Chorégraphe dès 1912, sa première mise en scène, L’Après-midi d’un faune d'après le Prélude à l'Après-midi d'un faune de Claude Debussy, fut l’occasion pour lui d’élaborer un système de notation de l’œuvre : c’était le premier ballet du 20e siècle entièrement noté. Grâce à cette méthode, des spécialistes ont pu reconstituer fidèlement certaines de ses chorégraphies dont L’Après-midi d’un faune et une partie du Sacre du printemps.

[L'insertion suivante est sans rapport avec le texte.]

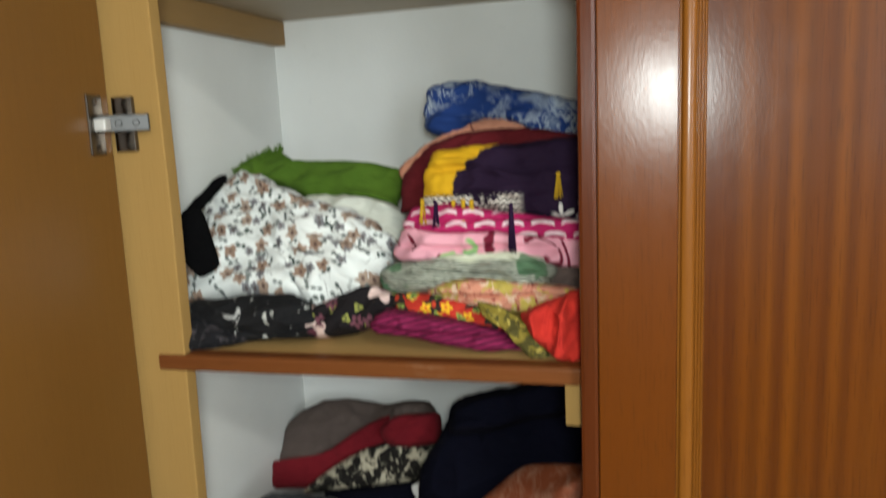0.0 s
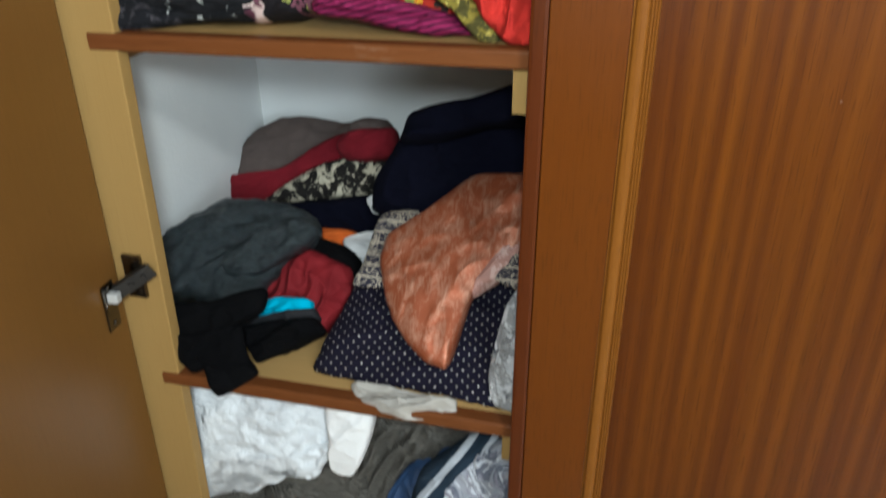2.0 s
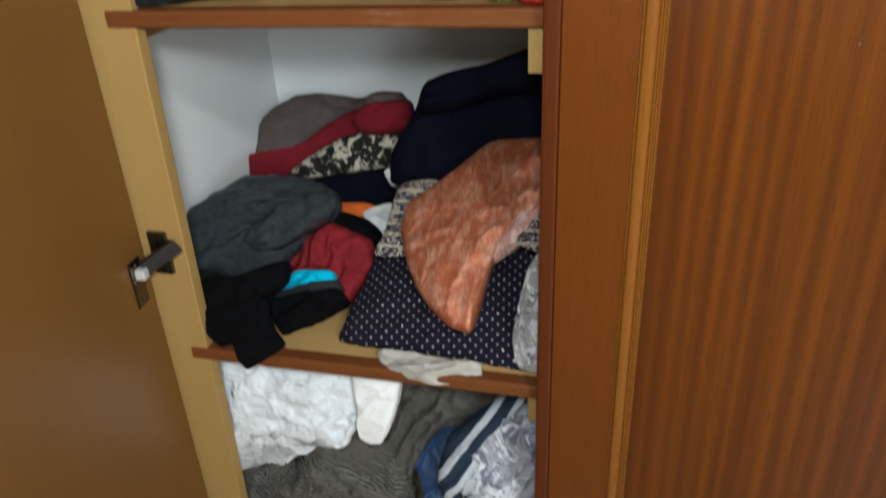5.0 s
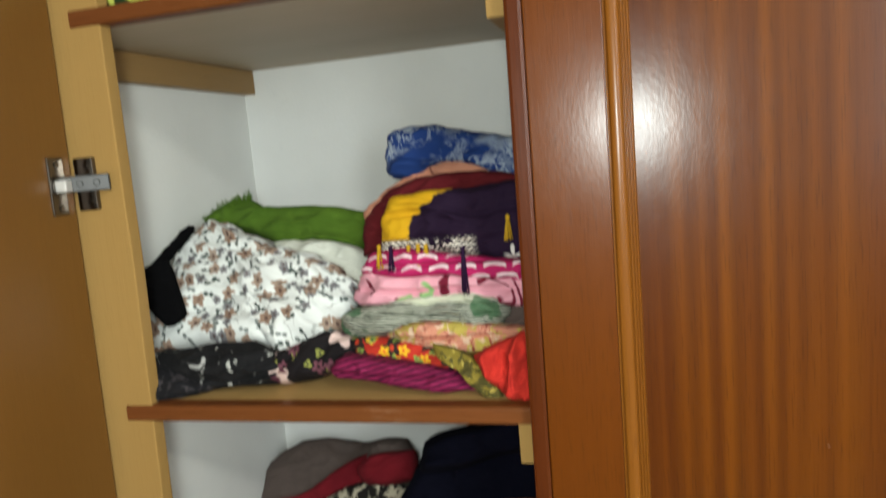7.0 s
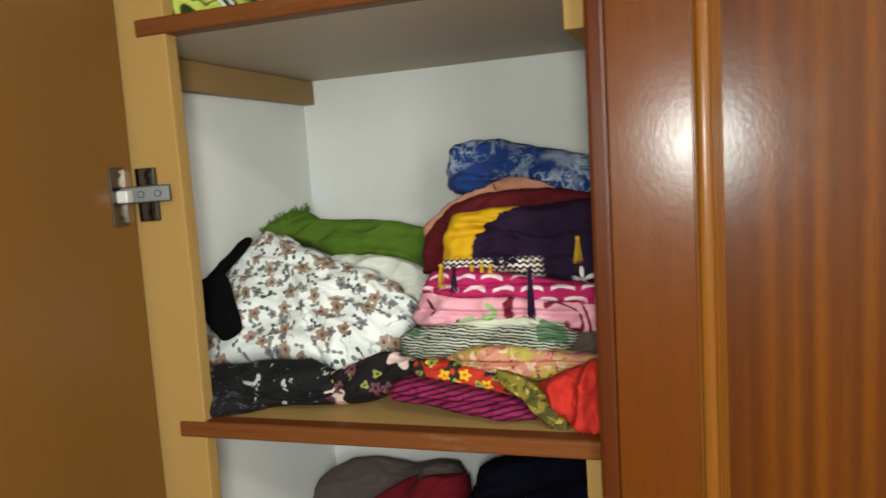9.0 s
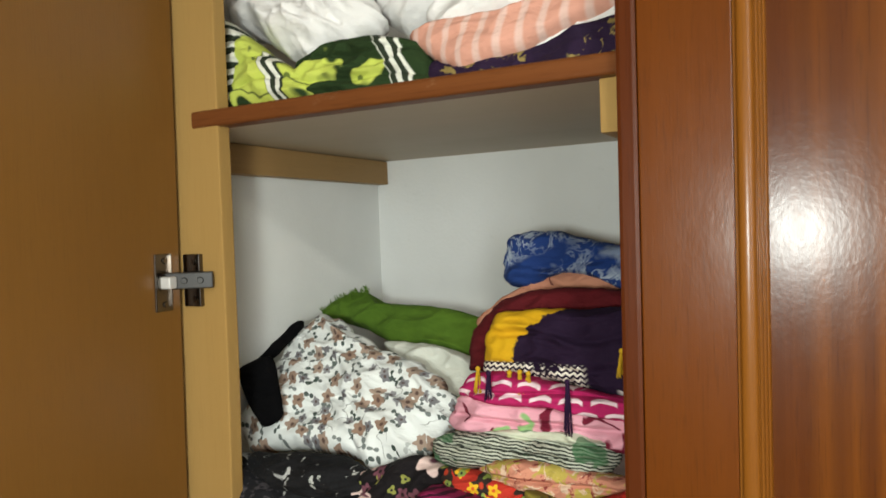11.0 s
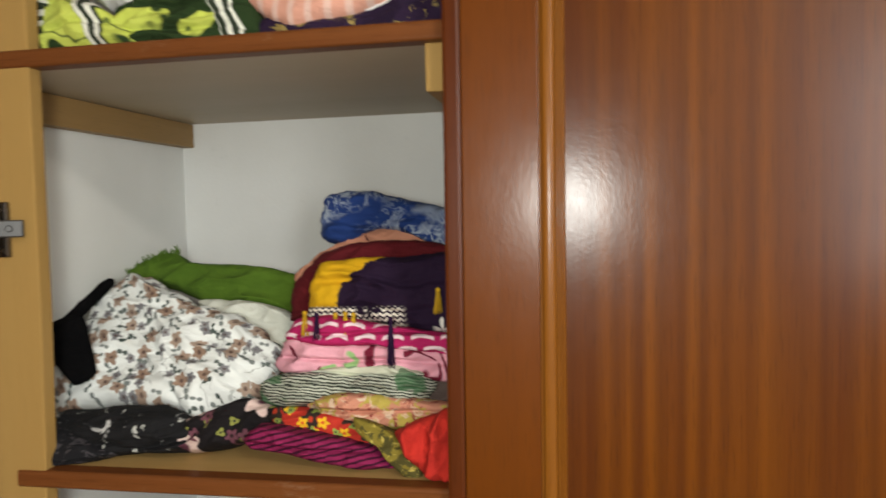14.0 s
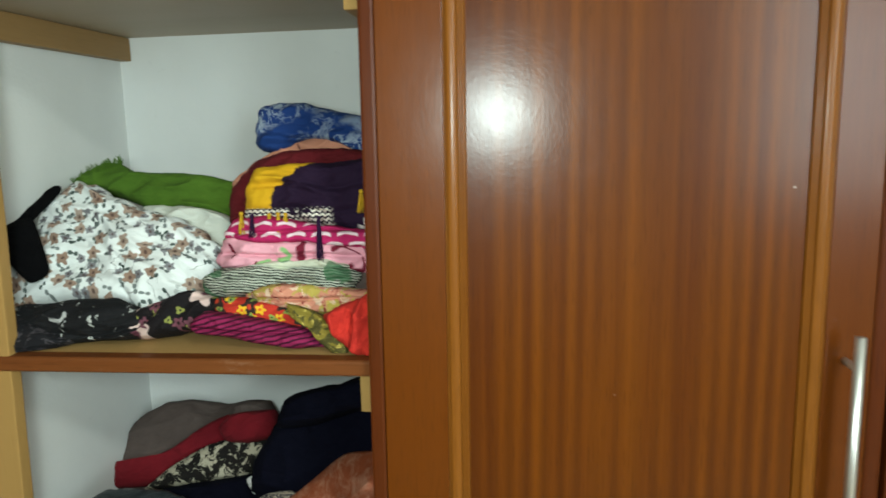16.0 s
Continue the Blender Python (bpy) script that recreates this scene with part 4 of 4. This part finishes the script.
lump("sheet", M_WHITE, (-0.088, 0.084, 1.627), 20, "-0.111,0.004 -0.069,-0.009 -0.012,-0.007 0.042,0.009 0.082,0.029 0.105,0.034 0.105,0.003 0.036,-0.001 -0.019,-0.011 -0.068,-0.024 -0.090,-0.026", "pale grey folded bed sheet under a striped towel", floor=ZA, cat="sheet", thick=0.015)
lump("towel", M_PEACH_STRIPE, (-0.112, 0.079, 1.652), 25, "-0.135,0.007 -0.104,0.012 -0.030,0.012 0.039,0.022 0.100,0.036 0.130,0.044 0.127,0.012 0.101,0.007 0.042,-0.019 -0.011,-0.039 -0.060,-0.046 -0.083,-0.035 -0.116,-0.014", "peach towel with white checked stripes", floor=ZA, cat="towel", thick=0.02, wr=0.5)
lump("pillowcase", M_WHITE, (-0.091, 0.095, 1.687), 30, "-0.136,0.004 -0.069,0.005 -0.028,0.033 0.010,0.012 0.072,0.010 0.108,0.029 0.109,-0.007 0.080,-0.009 0.026,-0.018 -0.050,-0.028 -0.123,-0.030", "white cotton pillowcase draped over a peach towel", floor=ZA, cat="pillowcase", thick=0.02)
lump("sheet", M_WHITE, (-0.448, 0.149, 1.744), 25, "-0.124,0.023 -0.119,0.070 -0.075,0.089 -0.020,0.101 0.078,0.072 0.114,-0.004 0.147,-0.049 0.098,-0.079 0.050,-0.093 0.003,-0.078 -0.054,-0.032 -0.095,-0.020", "white crumpled bed sheet bundled on towels", floor=ZA, cat="sheet", layers=5, wr=2.1, crisp=1.0, fold=-20, thick=0.05)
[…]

Mélomane, doté d’une oreille musicale exceptionnelle, la musique était un élément central de son travail. Il entama la création du Sacre du printemps dont Stravinsky, avec lequel il collabora, composa la musique. Bousculant tous les codes, l’œuvre allait à l’encontre de la représentation traditionnelle de la danse. De façon paradoxale, lui qui était un extraordinaire danseur aérien, renonça soudainement dans ses ballets à « l’élévation de ses danseurs » pour les « clouer au sol ». Courbés, de profil, pieds en dedans, lors de la première le tollé fut si général qu’il était impossible d’entendre jouer l’orchestre. Bien que mal perçu car beaucoup trop en avance sur son temps, Nijinski venait simplement d’inventer la danse moderne.
Un aspect sans doute plus méconnu de la personnalité de Nijinski est sa complète inaptitude sociale. Cette incapacité à communiquer rendit sa carrière chorégraphique cauchemardesque et aggrava son état dans les années qui suivirent.
En 1913, lors d’une tournée en Amérique du Sud, il épousa à Buenos Aires la danseuse hongroise Romola de Pulszky (1891-1978). Diaghilev, dévasté par cette nouvelle et jaloux de cette union, le congédia sans préavis.
Alors qu’il n’avait pas trente ans, arraché brutalement de la danse, artiste d’avant-garde ne pouvant plus s’exprimer, et très vulnérable mentalement, il sombra peu à peu dans la folie. La longue épreuve de la Première Guerre mondiale amplifia son état en le plongeant dans une profonde dépression. Il entama l’écriture de ses cahiers dans lesquels il livrait son regard sur le monde et exposait sa détresse psychologique. Laurent Terzieff disait : « C’est quand Nijinsky est, dans son journal, le plus incohérent qu’il nous livre les vérités les plus profondes ». Diagnostiqué schizophrène en 1919, sa longue agonie l’accompagna jusqu’à sa mort à Londres où il fut d'abord inhumé.
Presque trois ans plus tard, le 16 juin 1953, à l'initiative de Serge Lifar, ce génie singulier fut solennellement transféré à Paris au cimetière de Montmartre.Sa tombe est un ornée d’une statuette du sculpteur russe Oleg Abaziev, plus ou moins supposée représenter Nijinski dans son costume de Petrouchka, les bottes de cow-boy en plus ! Elle fut acceptée par les services de la Ville de Paris avec l’assentiment de la veuve de Lifar, propriétaire de la concession, mais sans l'accord de la famille de Nijinski, sa fille Tamara et sa petite-fille Kinga. Et malgré les diverses campagnes pour la faire retirer, la clownesque et ridicule bestiole est toujours là.